>> begin
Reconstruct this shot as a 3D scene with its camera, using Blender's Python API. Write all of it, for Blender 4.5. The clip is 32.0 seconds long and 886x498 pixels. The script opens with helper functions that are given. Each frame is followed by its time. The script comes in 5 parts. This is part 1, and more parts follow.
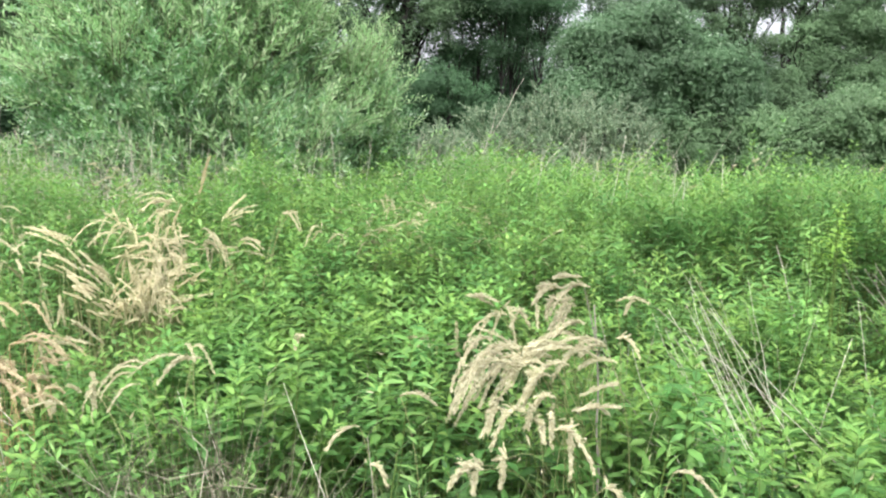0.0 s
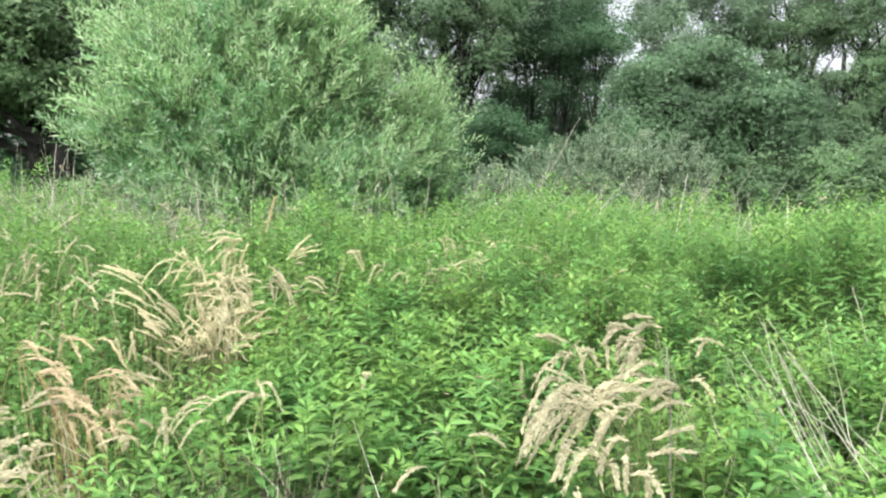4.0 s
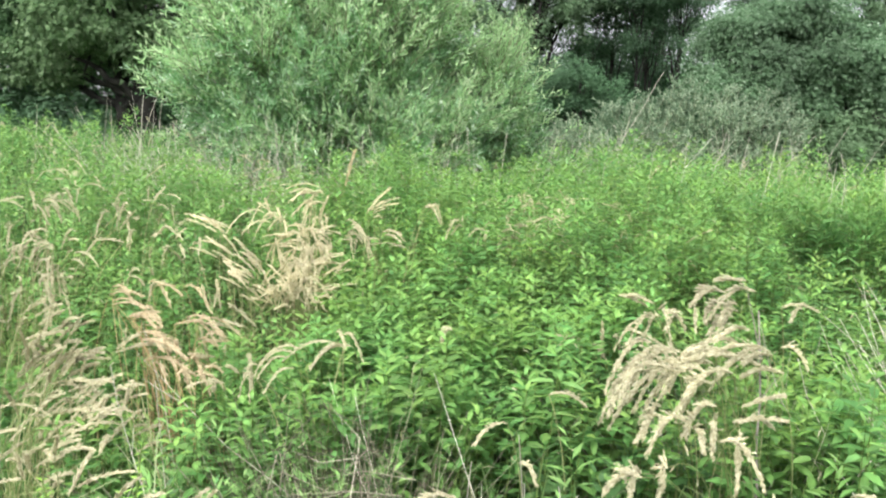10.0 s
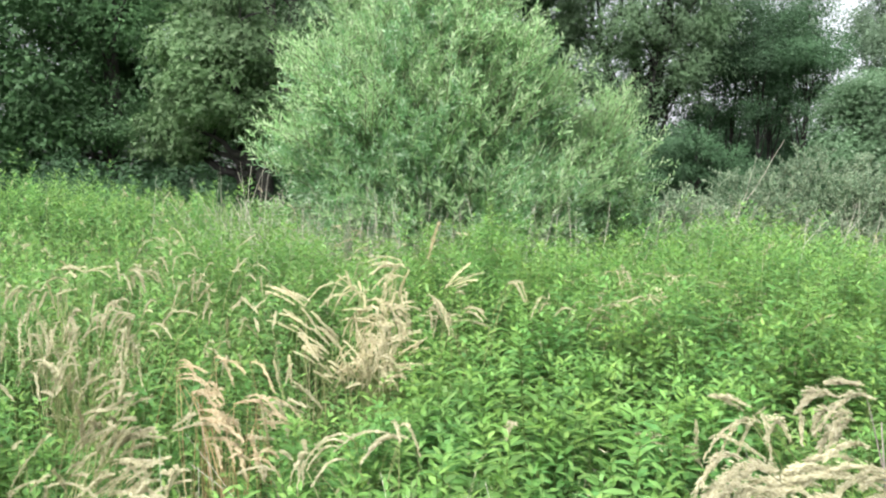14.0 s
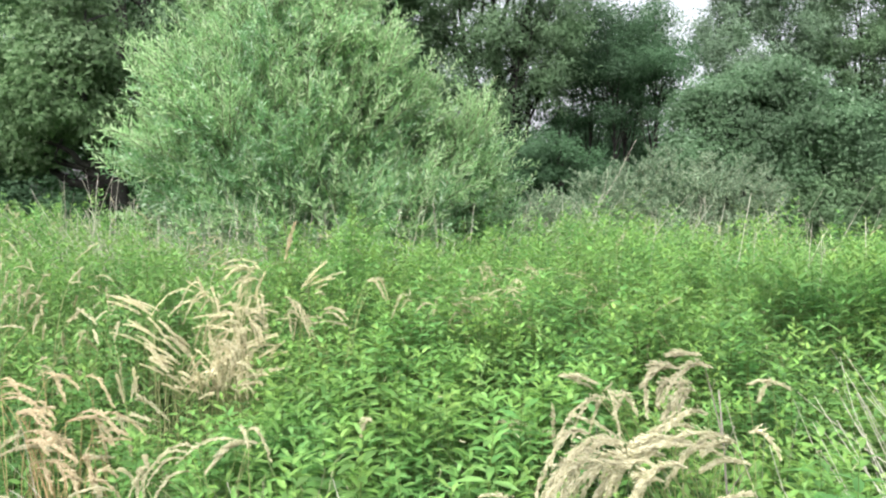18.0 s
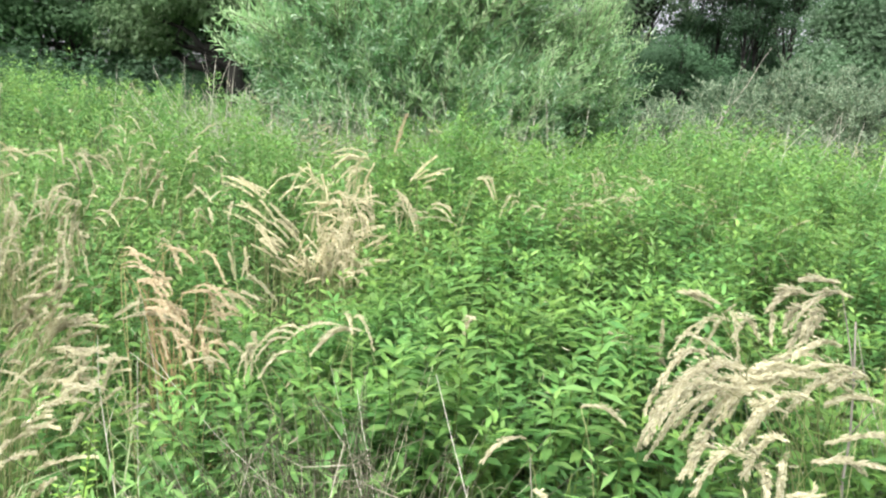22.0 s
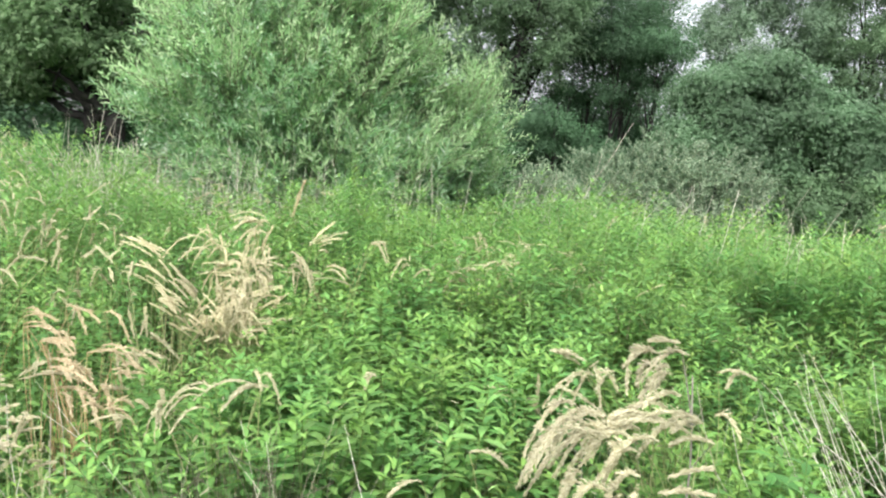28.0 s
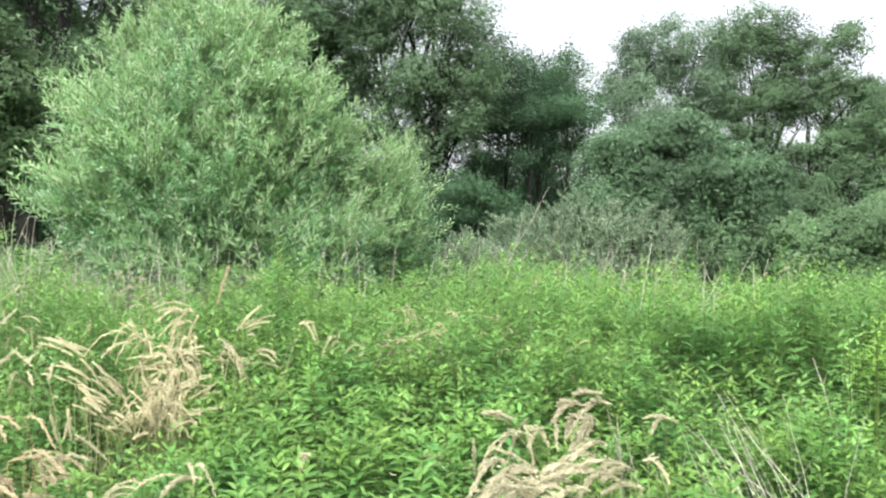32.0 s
>> end
**GIVEN PROBLEM:** Print the whole listing above once more, word for word, without its pictures.

**WORKED ANSWER:**
Reconstruct this shot as a 3D scene with its camera, using Blender's Python API. Write all of it, for Blender 4.5. The clip is 32.0 seconds long and 886x498 pixels. The script opens with helper functions that are given. Each frame is followed by its time. The script comes in 5 parts. This is part 1, and more parts follow.
0.0 s
4.0 s
10.0 s
14.0 s
18.0 s
22.0 s
28.0 s
32.0 s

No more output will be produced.